Exclude images, then output the remaining data verbatim.

┌──

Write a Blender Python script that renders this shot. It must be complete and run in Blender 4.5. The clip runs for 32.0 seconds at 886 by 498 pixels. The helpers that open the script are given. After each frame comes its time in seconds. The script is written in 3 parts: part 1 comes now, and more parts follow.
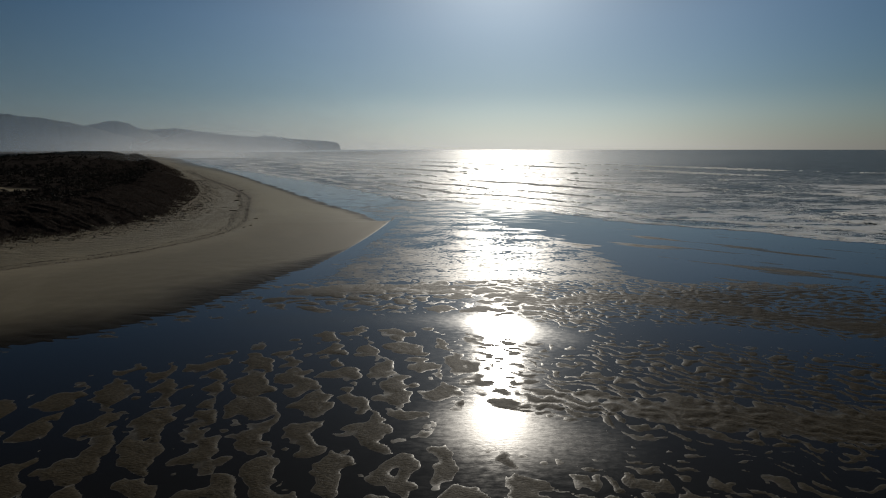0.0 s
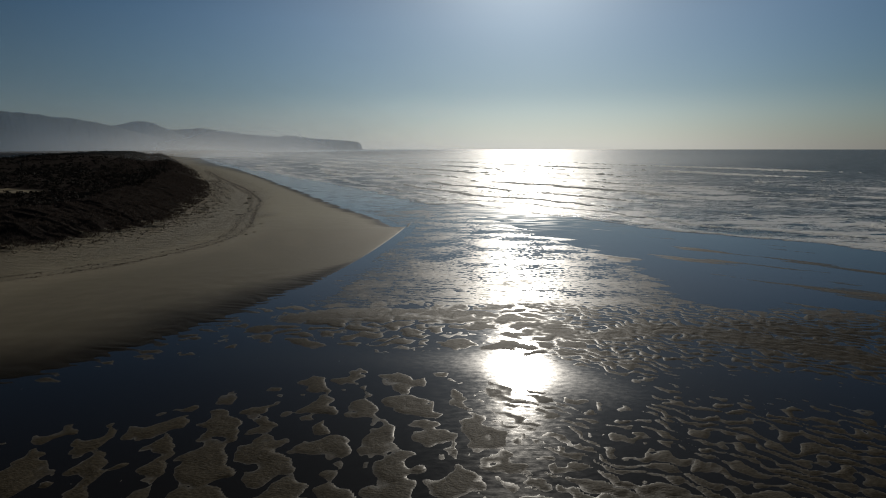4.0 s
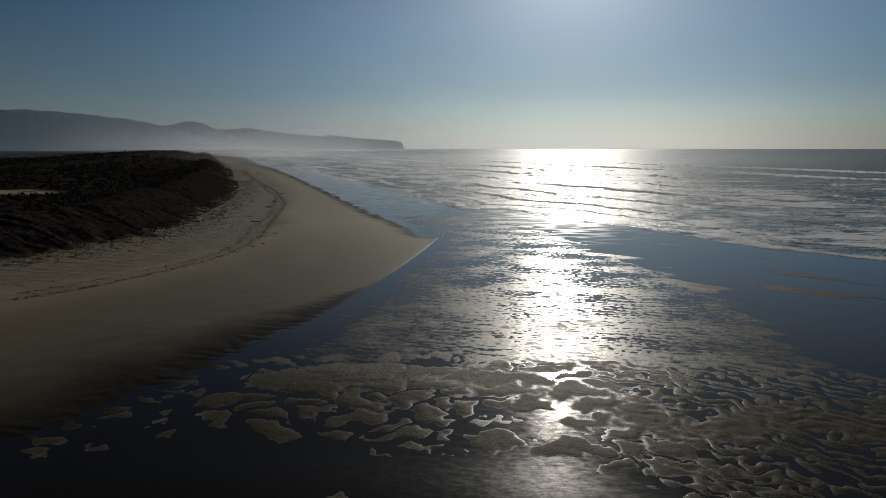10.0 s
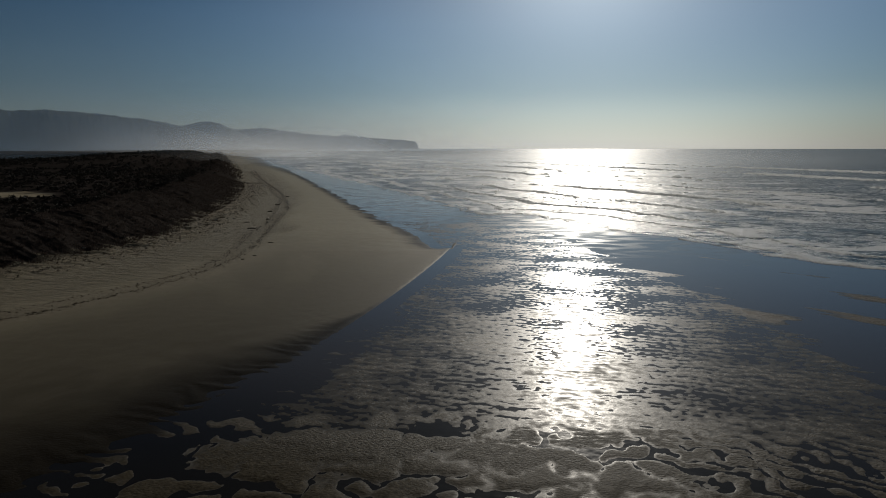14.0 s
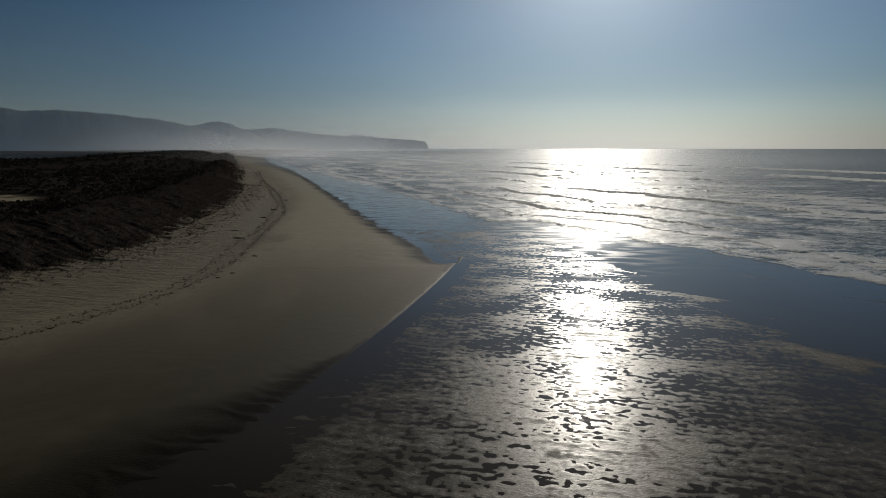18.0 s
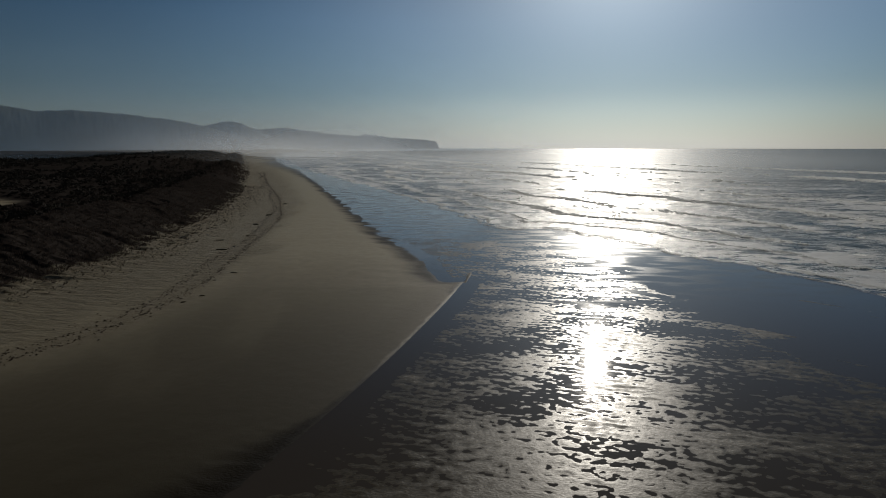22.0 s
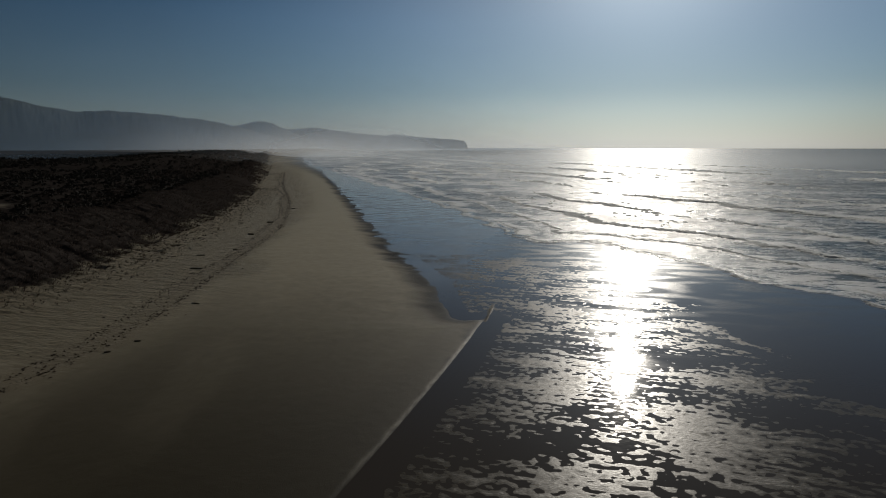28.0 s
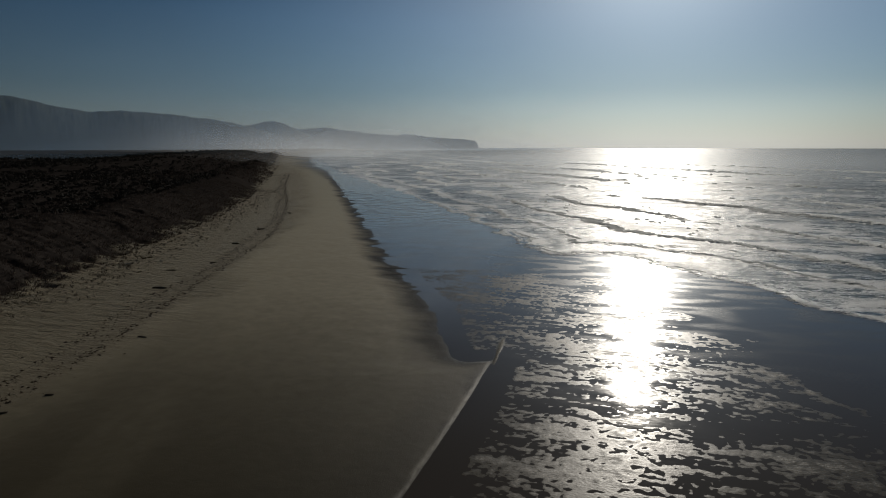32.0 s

└──

◆ **Exercise solution**
Write a Blender Python script that renders this shot. It must be complete and run in Blender 4.5. The clip runs for 32.0 seconds at 886 by 498 pixels. The helpers that open the script are given. After each frame comes its time in seconds. The script is written in 3 parts: part 1 comes now, and more parts follow.
0.0 s
4.0 s
10.0 s
14.0 s
18.0 s
22.0 s
28.0 s
32.0 s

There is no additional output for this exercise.